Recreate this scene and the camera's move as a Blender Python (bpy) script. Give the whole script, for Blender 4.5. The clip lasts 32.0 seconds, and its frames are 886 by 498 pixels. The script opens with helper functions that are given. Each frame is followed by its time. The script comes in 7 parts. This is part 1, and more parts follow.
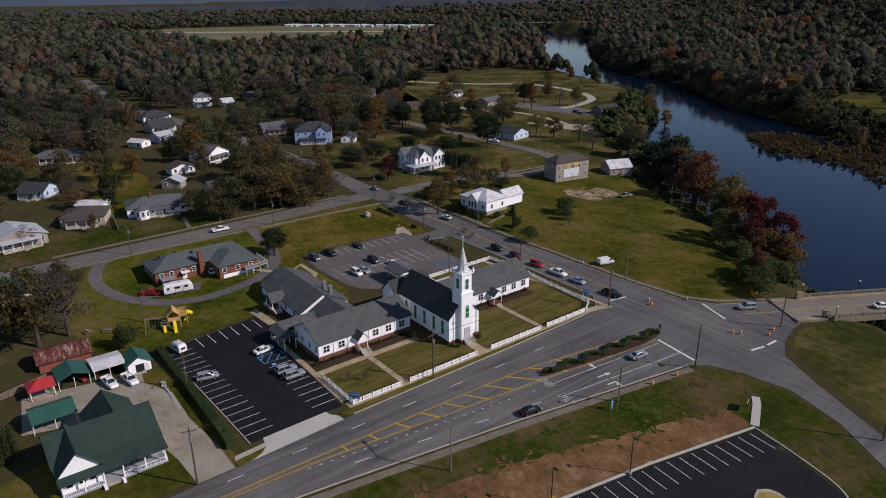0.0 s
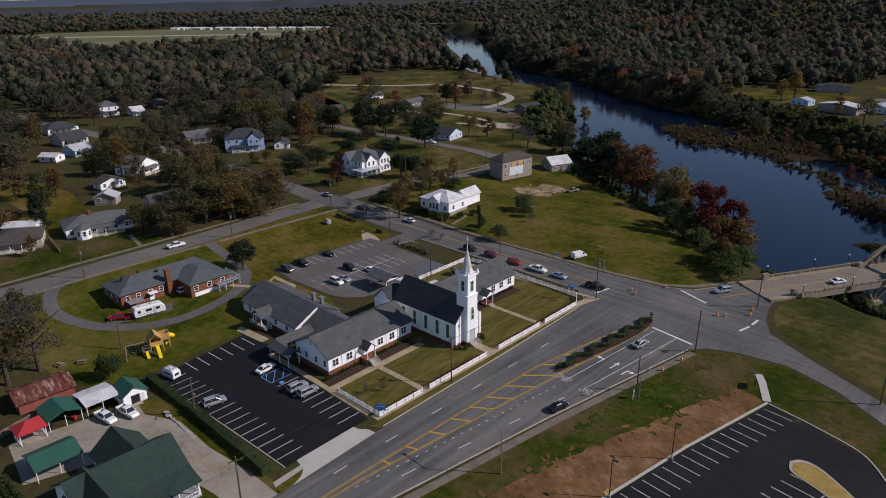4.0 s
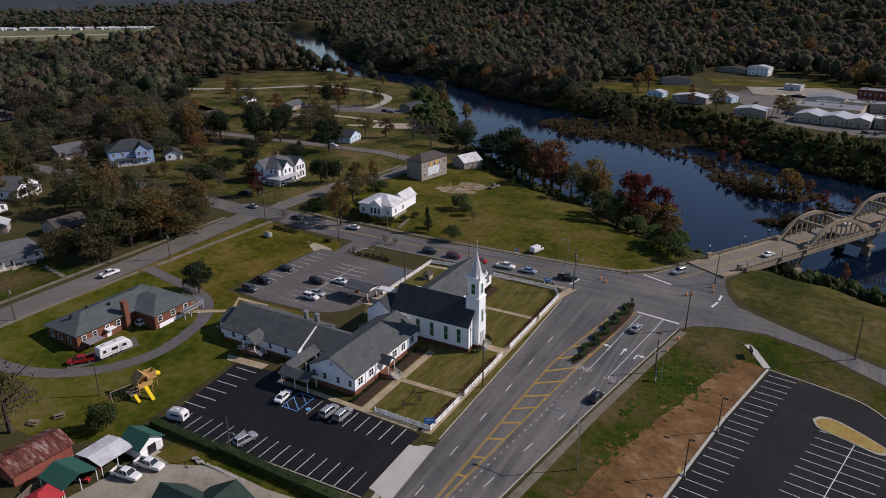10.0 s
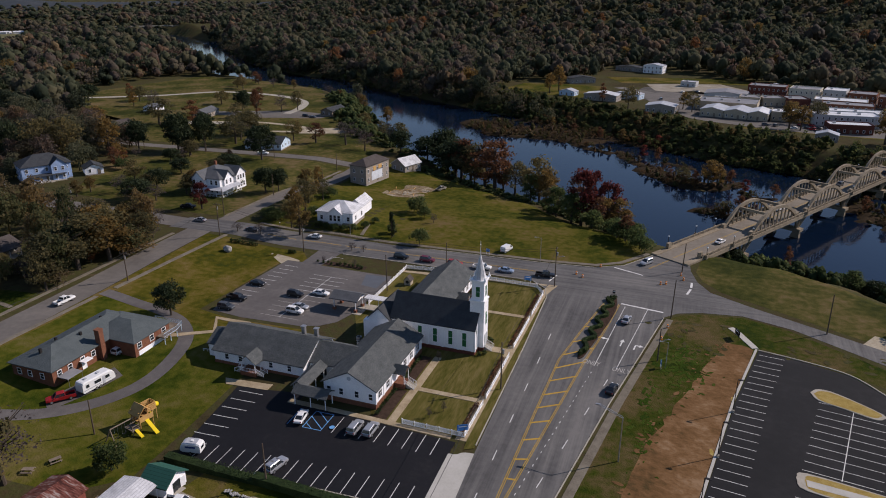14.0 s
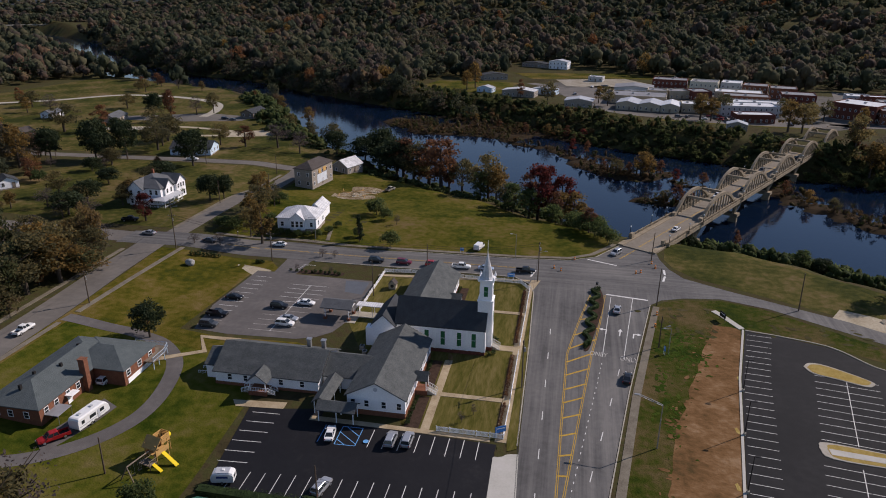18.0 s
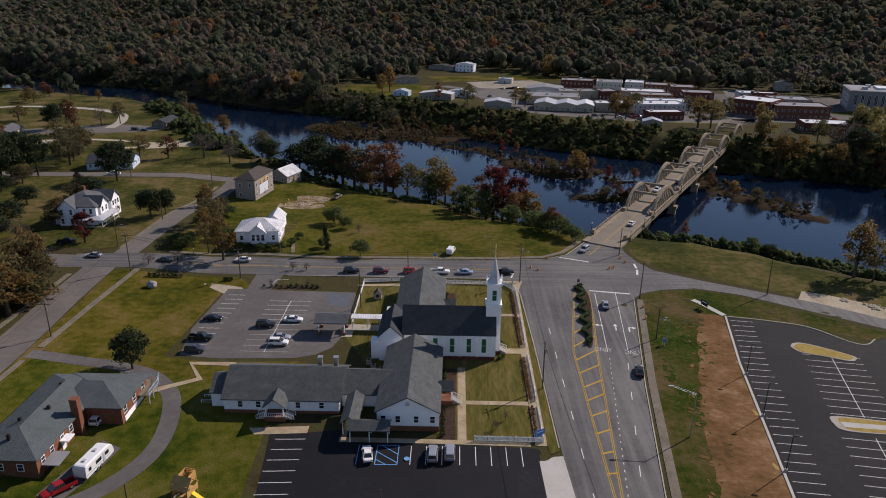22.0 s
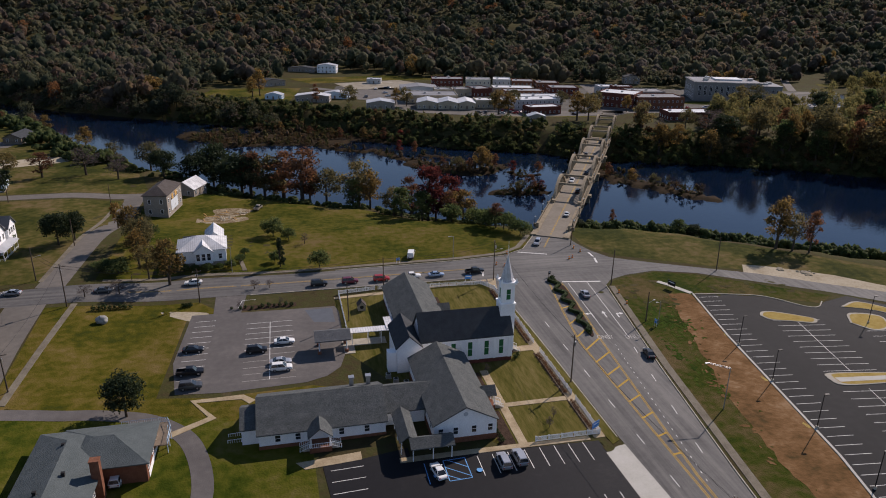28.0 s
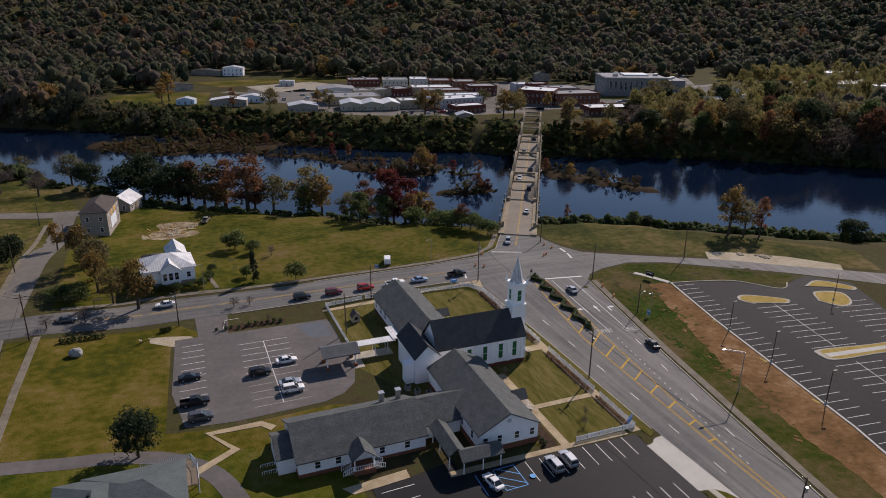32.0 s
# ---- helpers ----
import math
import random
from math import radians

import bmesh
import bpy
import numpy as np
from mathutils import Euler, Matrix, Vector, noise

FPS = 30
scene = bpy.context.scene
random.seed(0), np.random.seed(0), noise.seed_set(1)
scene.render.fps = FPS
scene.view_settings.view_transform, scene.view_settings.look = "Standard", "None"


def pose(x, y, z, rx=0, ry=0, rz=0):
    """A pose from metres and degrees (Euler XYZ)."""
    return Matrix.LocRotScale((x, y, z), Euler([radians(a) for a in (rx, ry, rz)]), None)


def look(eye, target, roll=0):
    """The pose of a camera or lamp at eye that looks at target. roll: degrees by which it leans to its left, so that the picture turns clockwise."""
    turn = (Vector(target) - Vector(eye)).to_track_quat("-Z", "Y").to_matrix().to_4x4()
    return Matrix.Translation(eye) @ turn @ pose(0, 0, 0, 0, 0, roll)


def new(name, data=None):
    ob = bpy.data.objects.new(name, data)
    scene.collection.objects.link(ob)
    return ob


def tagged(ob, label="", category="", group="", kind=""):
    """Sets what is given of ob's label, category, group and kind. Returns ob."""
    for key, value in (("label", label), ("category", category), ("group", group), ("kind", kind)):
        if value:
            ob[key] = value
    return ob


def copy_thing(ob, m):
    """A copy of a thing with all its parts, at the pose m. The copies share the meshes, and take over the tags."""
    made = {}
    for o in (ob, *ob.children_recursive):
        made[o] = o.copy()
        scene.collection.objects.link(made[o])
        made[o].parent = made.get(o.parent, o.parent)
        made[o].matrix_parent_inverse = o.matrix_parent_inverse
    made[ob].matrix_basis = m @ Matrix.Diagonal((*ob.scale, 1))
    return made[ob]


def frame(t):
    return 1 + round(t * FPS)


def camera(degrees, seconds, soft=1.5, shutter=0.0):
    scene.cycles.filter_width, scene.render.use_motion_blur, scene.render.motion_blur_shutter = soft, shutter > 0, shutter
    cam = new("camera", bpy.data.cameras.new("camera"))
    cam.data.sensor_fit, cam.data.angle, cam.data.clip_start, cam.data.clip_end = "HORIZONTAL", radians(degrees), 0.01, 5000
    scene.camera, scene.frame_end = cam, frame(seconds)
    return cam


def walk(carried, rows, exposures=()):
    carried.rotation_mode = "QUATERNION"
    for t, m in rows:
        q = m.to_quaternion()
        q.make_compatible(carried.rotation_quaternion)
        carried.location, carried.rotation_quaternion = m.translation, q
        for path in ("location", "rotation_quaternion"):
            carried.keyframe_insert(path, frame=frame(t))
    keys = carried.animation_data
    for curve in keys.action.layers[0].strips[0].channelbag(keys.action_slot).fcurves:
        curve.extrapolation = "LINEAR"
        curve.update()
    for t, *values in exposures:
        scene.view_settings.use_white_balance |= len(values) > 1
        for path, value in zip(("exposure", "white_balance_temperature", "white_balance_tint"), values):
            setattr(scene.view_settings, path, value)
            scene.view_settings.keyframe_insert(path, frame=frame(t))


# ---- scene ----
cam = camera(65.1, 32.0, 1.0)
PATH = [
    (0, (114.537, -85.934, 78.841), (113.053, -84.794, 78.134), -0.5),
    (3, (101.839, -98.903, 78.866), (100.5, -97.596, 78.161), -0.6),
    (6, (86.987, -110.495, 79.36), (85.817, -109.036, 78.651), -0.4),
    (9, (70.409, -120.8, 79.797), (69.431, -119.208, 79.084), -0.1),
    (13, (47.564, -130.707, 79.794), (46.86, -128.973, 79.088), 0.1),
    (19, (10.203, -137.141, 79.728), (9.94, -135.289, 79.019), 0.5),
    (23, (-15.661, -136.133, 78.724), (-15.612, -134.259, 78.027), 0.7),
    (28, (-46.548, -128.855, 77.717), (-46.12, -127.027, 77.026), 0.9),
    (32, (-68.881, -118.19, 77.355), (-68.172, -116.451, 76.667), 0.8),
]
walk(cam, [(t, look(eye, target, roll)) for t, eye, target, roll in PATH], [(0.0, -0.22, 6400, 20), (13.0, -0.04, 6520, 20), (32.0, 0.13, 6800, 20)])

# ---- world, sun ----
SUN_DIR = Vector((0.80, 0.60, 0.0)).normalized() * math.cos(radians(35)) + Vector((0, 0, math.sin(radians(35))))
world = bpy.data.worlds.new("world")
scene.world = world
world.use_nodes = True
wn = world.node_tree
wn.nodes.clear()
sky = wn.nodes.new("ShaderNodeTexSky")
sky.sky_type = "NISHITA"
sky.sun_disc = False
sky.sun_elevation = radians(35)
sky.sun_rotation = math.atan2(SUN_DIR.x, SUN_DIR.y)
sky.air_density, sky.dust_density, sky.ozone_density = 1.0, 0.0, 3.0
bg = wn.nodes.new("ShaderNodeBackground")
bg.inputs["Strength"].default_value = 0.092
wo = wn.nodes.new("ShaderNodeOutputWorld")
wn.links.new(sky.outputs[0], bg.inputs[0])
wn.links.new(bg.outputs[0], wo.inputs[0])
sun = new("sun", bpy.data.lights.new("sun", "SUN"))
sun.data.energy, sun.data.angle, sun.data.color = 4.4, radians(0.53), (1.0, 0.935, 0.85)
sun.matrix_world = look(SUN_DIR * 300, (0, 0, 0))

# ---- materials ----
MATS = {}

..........

EXERCISE TASK:
Reproduce the data word for word, excluding its pictures.

ANSWER TO THIS TASK:
Recreate this scene and the camera's move as a Blender Python (bpy) script. Give the whole script, for Blender 4.5. The clip lasts 32.0 seconds, and its frames are 886 by 498 pixels. The script opens with helper functions that are given. Each frame is followed by its time. The script comes in 7 parts. This is part 1, and more parts follow.
0.0 s
4.0 s
10.0 s
14.0 s
18.0 s
22.0 s
28.0 s
32.0 s
# ---- helpers ----
import math
import random
from math import radians

import bmesh
import bpy
import numpy as np
from mathutils import Euler, Matrix, Vector, noise

FPS = 30
scene = bpy.context.scene
random.seed(0), np.random.seed(0), noise.seed_set(1)
scene.render.fps = FPS
scene.view_settings.view_transform, scene.view_settings.look = "Standard", "None"


def pose(x, y, z, rx=0, ry=0, rz=0):
    """A pose from metres and degrees (Euler XYZ)."""
    return Matrix.LocRotScale((x, y, z), Euler([radians(a) for a in (rx, ry, rz)]), None)


def look(eye, target, roll=0):
    """The pose of a camera or lamp at eye that looks at target. roll: degrees by which it leans to its left, so that the picture turns clockwise."""
    turn = (Vector(target) - Vector(eye)).to_track_quat("-Z", "Y").to_matrix().to_4x4()
    return Matrix.Translation(eye) @ turn @ pose(0, 0, 0, 0, 0, roll)


def new(name, data=None):
    ob = bpy.data.objects.new(name, data)
    scene.collection.objects.link(ob)
    return ob


def tagged(ob, label="", category="", group="", kind=""):
    """Sets what is given of ob's label, category, group and kind. Returns ob."""
    for key, value in (("label", label), ("category", category), ("group", group), ("kind", kind)):
        if value:
            ob[key] = value
    return ob


def copy_thing(ob, m):
    """A copy of a thing with all its parts, at the pose m. The copies share the meshes, and take over the tags."""
    made = {}
    for o in (ob, *ob.children_recursive):
        made[o] = o.copy()
        scene.collection.objects.link(made[o])
        made[o].parent = made.get(o.parent, o.parent)
        made[o].matrix_parent_inverse = o.matrix_parent_inverse
    made[ob].matrix_basis = m @ Matrix.Diagonal((*ob.scale, 1))
    return made[ob]


def frame(t):
    return 1 + round(t * FPS)


def camera(degrees, seconds, soft=1.5, shutter=0.0):
    scene.cycles.filter_width, scene.render.use_motion_blur, scene.render.motion_blur_shutter = soft, shutter > 0, shutter
    cam = new("camera", bpy.data.cameras.new("camera"))
    cam.data.sensor_fit, cam.data.angle, cam.data.clip_start, cam.data.clip_end = "HORIZONTAL", radians(degrees), 0.01, 5000
    scene.camera, scene.frame_end = cam, frame(seconds)
    return cam


def walk(carried, rows, exposures=()):
    carried.rotation_mode = "QUATERNION"
    for t, m in rows:
        q = m.to_quaternion()
        q.make_compatible(carried.rotation_quaternion)
        carried.location, carried.rotation_quaternion = m.translation, q
        for path in ("location", "rotation_quaternion"):
            carried.keyframe_insert(path, frame=frame(t))
    keys = carried.animation_data
    for curve in keys.action.layers[0].strips[0].channelbag(keys.action_slot).fcurves:
        curve.extrapolation = "LINEAR"
        curve.update()
    for t, *values in exposures:
        scene.view_settings.use_white_balance |= len(values) > 1
        for path, value in zip(("exposure", "white_balance_temperature", "white_balance_tint"), values):
            setattr(scene.view_settings, path, value)
            scene.view_settings.keyframe_insert(path, frame=frame(t))


# ---- scene ----
cam = camera(65.1, 32.0, 1.0)
PATH = [
    (0, (114.537, -85.934, 78.841), (113.053, -84.794, 78.134), -0.5),
    (3, (101.839, -98.903, 78.866), (100.5, -97.596, 78.161), -0.6),
    (6, (86.987, -110.495, 79.36), (85.817, -109.036, 78.651), -0.4),
    (9, (70.409, -120.8, 79.797), (69.431, -119.208, 79.084), -0.1),
    (13, (47.564, -130.707, 79.794), (46.86, -128.973, 79.088), 0.1),
    (19, (10.203, -137.141, 79.728), (9.94, -135.289, 79.019), 0.5),
    (23, (-15.661, -136.133, 78.724), (-15.612, -134.259, 78.027), 0.7),
    (28, (-46.548, -128.855, 77.717), (-46.12, -127.027, 77.026), 0.9),
    (32, (-68.881, -118.19, 77.355), (-68.172, -116.451, 76.667), 0.8),
]
walk(cam, [(t, look(eye, target, roll)) for t, eye, target, roll in PATH], [(0.0, -0.22, 6400, 20), (13.0, -0.04, 6520, 20), (32.0, 0.13, 6800, 20)])

# ---- world, sun ----
SUN_DIR = Vector((0.80, 0.60, 0.0)).normalized() * math.cos(radians(35)) + Vector((0, 0, math.sin(radians(35))))
world = bpy.data.worlds.new("world")
scene.world = world
world.use_nodes = True
wn = world.node_tree
wn.nodes.clear()
sky = wn.nodes.new("ShaderNodeTexSky")
sky.sky_type = "NISHITA"
sky.sun_disc = False
sky.sun_elevation = radians(35)
sky.sun_rotation = math.atan2(SUN_DIR.x, SUN_DIR.y)
sky.air_density, sky.dust_density, sky.ozone_density = 1.0, 0.0, 3.0
bg = wn.nodes.new("ShaderNodeBackground")
bg.inputs["Strength"].default_value = 0.092
wo = wn.nodes.new("ShaderNodeOutputWorld")
wn.links.new(sky.outputs[0], bg.inputs[0])
wn.links.new(bg.outputs[0], wo.inputs[0])
sun = new("sun", bpy.data.lights.new("sun", "SUN"))
sun.data.energy, sun.data.angle, sun.data.color = 4.4, radians(0.53), (1.0, 0.935, 0.85)
sun.matrix_world = look(SUN_DIR * 300, (0, 0, 0))

# ---- materials ----
MATS = {}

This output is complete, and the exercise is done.